Sunday, April 7, 2013

Penelope Spheeris, Jan. 18, 1991

Standard-Examiner staff

For the past year or two, filmmaker Penelope Spheeris has been smack-dab in the middle of it.

She spent a year working as a story editor on the TV sitcom "Roseanne," then segued into a gig as director of the rap band 2 Live Crew's long-form video, "Banned in the U.S.A." It's as though she went mining for showbiz controversy and struck the mother lode.

Of her experience on "Roseanne," a TV series now legendary for battles between writers, producers and stars, Spheeris likens it to "having a belated Hollywood boot camp. It was pretty horrendous."

And the matter of her touring with and filming 2 Live Crew, the music industry's bad boys? Well, we'll get to that later.

First of all, who is this Penelope Spheeris, anyway?

Not a household name, that's for sure. But she is a unique talent in terms of Hollywood filmmakers, and a breed apart when it comes to most female directors.
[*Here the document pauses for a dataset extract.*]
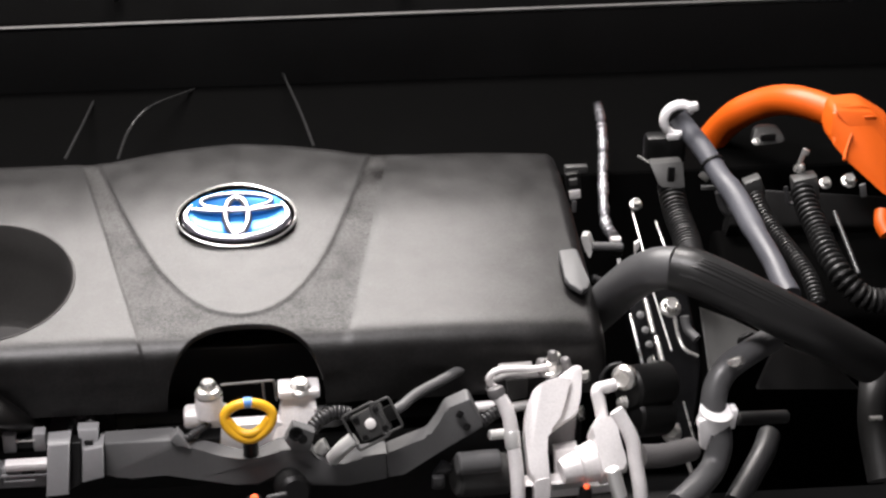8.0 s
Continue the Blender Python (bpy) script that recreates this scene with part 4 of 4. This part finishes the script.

She began as a producer of Albert Brooks' short films in the early, heady days of “Saturday Night Live,” then produced his comic pseudo-documentary, “Real Life.” She's worked with Lily Tomlin and Richard Pryor.

And her first directing credit was “The Decline of Western Civilization,” a documentary chronicling the rise of punk music in Los Angeles clubs.

Her latest work, “Prison Stories: Women on the Inside,” will air later this month on HBO, and is scheduled to screen at the Sundance Film Festival in Park City ... .

The "Prison Stories" project -- a collection of three episodes directed by three women – appealed to her, she explains, because "when I was a teenager, I hung out with girls like that – I could have been one of those girls, you know what I mean?"

Another reason she liked it: The made-for-cable movie wasn't “one of those women-in-chains kinds of things." A film about women in prison made by Spheeris is hardly surprising, if you know anything about her career in film. A common theme in Spheeris' dramatic work has been how dysfunctional families and relationships fray into violence and pain. It's something the director knows from her own upbringing.

“That is what I know as a personal experience," Spheeris said last week by phone from Los Angeles. “I personally was raised in a very chaotic family, had seven stepfathers, most of whom were violent alcoholics. "

She's used the anger of her early years to compete with others in her field and to fulfill her ambitions, she says, rather than to destroy.

“But now I'm coming to the point where it's a bad motivation, and you just have to do the work because you love the work, not because you're mad and vengeful."

Having achieved critical success, her new goal is to have a box office hit. To that end, she has written two scripts -- one a comedy, the other a thriller -- both of which she feels are commercially viable. She sees other female directors like Penny Marshall ("Big," “Awakenings") and Amy Heckerling (“Look Who's Talking"), and it fills her with hope. But that hope is tempered by the knowledge that Hollywood is still a club run by men who like to hire other men to make their films. Doors are opening for women, but they are swinging ever so slowly.

"In general, I would say now that I'm getting older it's fine, because I've acquired a little bit of respect from the various crew members, et cetera," Spheeris says in her husky, often downright scratchy voice. "Early on, it was really, really difficult, because it's like you're guilty until you're proven innocent with them – because you're a woman. So you have to really prove yourself. Now it's OK, though; it's one of the few advantages to getting old."

And there are ways around it, she says. "There certainly is a group of very powerful men who are chronic misogynists that are making films. ... However, I won't work with those people, and they probably won't work with me. But you can pick and choose who you deal with, and there are certainly a lot of people who don't think that way."

Which brings us back to her work with 2 Live Crew. Why, oh, why would a woman sign on with a record company to make a film that promotes a band many criticize as aggressively misogynist?

Initially, she says, the band members' behavior and beliefs didn't matter to her.

"I didn't care whether these guys talked like that or not," she says. "Whatever." She just went about the business of doing her job, and the band members went a long way toward doing themselves in.

"What I try to do as a documentary filmmaker, which is my first and foremost love, is to present a subject in a very objective way. And I believe that I did that with that band – even though I was working for the record company that was trying to make money on these guys.

"It was received very well critically, for which I'm very appreciative. And for that very reason, I think there was plenty in there that made them look as stupid as they are."

(Penelope Spheeris will discuss issues related to being a female director, along with fellow directors Donna Deitch, Joan Micklin Silver and Nina Menkes, at 1 p.m. Monday at the Prospector Square Theater in Park City.)